Congratulations to Lilly Nie, 2020 WTS-LA Myra Frank Memorial Scholarship Winner
Lilly Nie, the 2020 WTS-LA $10,000 Myra Frank Memorial Scholarship winner, uses her unique position as a master’s degree candidate to explore the intersection of transportation and community advocacy so that she can use what she learns to make the world a better place. From urban planning theory to technology to her moral compass, Nie is making a very real difference already, and she’s not even graduated yet. “During the seven months that I have interned with Mayor Garcetti’s Mobility Innovation Team, I have listened to dozens of transportation technology startups pitch their innovations as the ‘next solution’ to perennial urban issues like congestion, unhealthy air quality, and poor accessibility.”
“To be certain, the transportation technology space is dynamic and exciting—from autonomous vehicles to urban aerial mobility to e-scooters to sidewalk delivery robots, it is clear that municipal governments will have to evolve quickly to keep pace with the new cadres of mobility startups vying for use of the public right of way. As an aspiring transportation planner who is keenly interested in working in the public sector, I am passionate about how cities can leverage transportation technologies to ensure equitable outcomes for all residents (not just those who live in downtown LA or the westside beach communities, where startups, venture capital investment, and technology testing have traditionally congregated).” But that’s only half of her writ. Nie is also passionate in the extreme about community advocacy.

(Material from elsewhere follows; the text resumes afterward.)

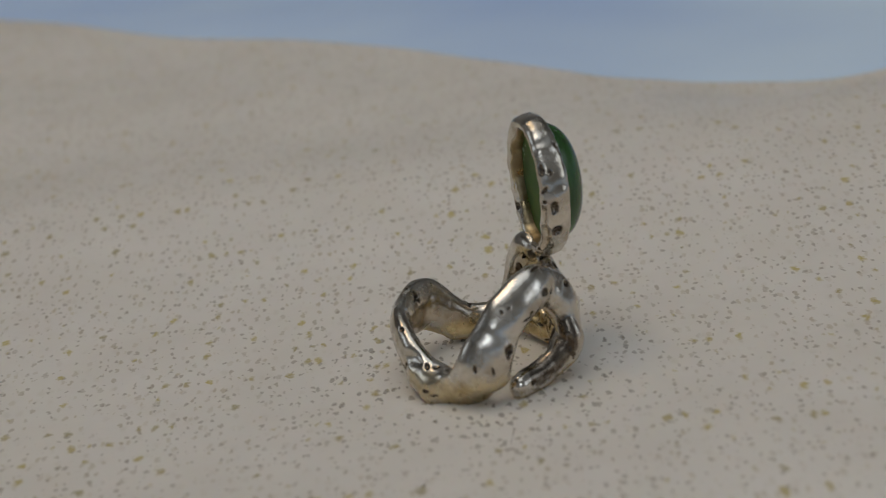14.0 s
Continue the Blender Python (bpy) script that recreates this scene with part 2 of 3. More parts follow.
def part(name, bm, mats, parent=None, label=""):
    me = bpy.data.meshes.new(name)
    if isinstance(bm, tuple):
        verts, faces = bm
        me.from_pydata(verts, [], faces)
    else:
        bm.to_mesh(me)
        bm.free()
    for m in (mats if isinstance(mats, (list, tuple)) else [mats]):
        me.materials.append(m)
    me.polygons.foreach_set("use_smooth", [True] * len(me.polygons))
    ob = new(name, me)
    ob.parent = parent
    if label:
        ob["label"] = label
    return ob


# ---- the mat and the cloth under it ----
def mat_z(x, y):
    """Height of the dished mat, which rolls off towards its edges, in millimetres."""
    q = 0.00048 * x * x + 0.00052 * x * y + 0.0014 * y * y
    z = 8 * np.tanh(q / 8)
    z -= 6.7 * np.tanh(0.0027 * np.maximum(0, -y - 60) ** 2 / 6.7)
    z -= 15 * np.tanh(0.0075 * np.maximum(0, y - 40) ** 2 / 15)
    z -= 6 * np.tanh(0.006 * np.maximum(0, -x - 70) ** 2 / 6)
    z -= 7 * np.exp(-((x + 72) ** 2 + (y + 118) ** 2) / 968)
    far = np.clip((np.hypot(x - 5, y - 3) - 45) / 60, 0, 1)
    z += 1.3 * far * np.sin(x * 0.055 + 0.03 * y + 0.6) * np.sin(y * 0.05 - 0.02 * x + 0.4)
    return z + 0.3 * np.sin(x * 0.05 + 1.0) * np.sin(y * 0.06)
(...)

A master’s degree candidate in the University of Southern California’s (USC) Sol Price School of Public Policy, Nie will receive her urban studies master’s degree this May. And she’s an exemplary student. Maintaining a 3.9 grade point average, Nie regularly makes Dean’s List, earned a Dean’s Merit Scholarship (2020-2021), is a USC Presidential Scholar, is the founder and president of Undergraduate Planning at USC, and was a co-chair of the Asian Pacific Islander Caucus. Her work, smarts, tenacity, and commitment to justice are most impressive. And it’s not gone unnoticed.
“Lilly is exceptional,” explains Julia Thayne, USC professor and leader in the mayor’s Mobility Innovation office. “Through both her coursework and her internship, I have tested her skills on policy research, writing, social media, mapping, interviewing, stakeholder engagement, number crunching, and critical analysis. In each area, she has shown incredible prowess. As an example, the final essay she wrote for my Transportation and Technology course this past fall was the best in the class…Similarly, in conjunction with a community project I am running at the Mayor’s Office, I had Lilly research demographic information, travel patterns, and other data about the community to create a report that would underlie the project as a whole. With little guidance, Lilly was able not to only find the relevant information, but also to incorporate her own insights as to what challenges the community might be facing and what solutions might be appropriate to consider.”
“What might distinguish Lilly from other applicants most of all, though, is her quiet leadership style. It exemplifies her dedication to the public good—and candidly, to real equity—and is expressed through her readiness to raise her hand to lead a project, to think creatively about problem solving, and to make sure people are heard and listened to.”
Lilly Nie uses her unique position as a student to explore the nexus between transportation and community advocacy. And after she graduates in May, she’ll take that exploration to an entirely new and professional level.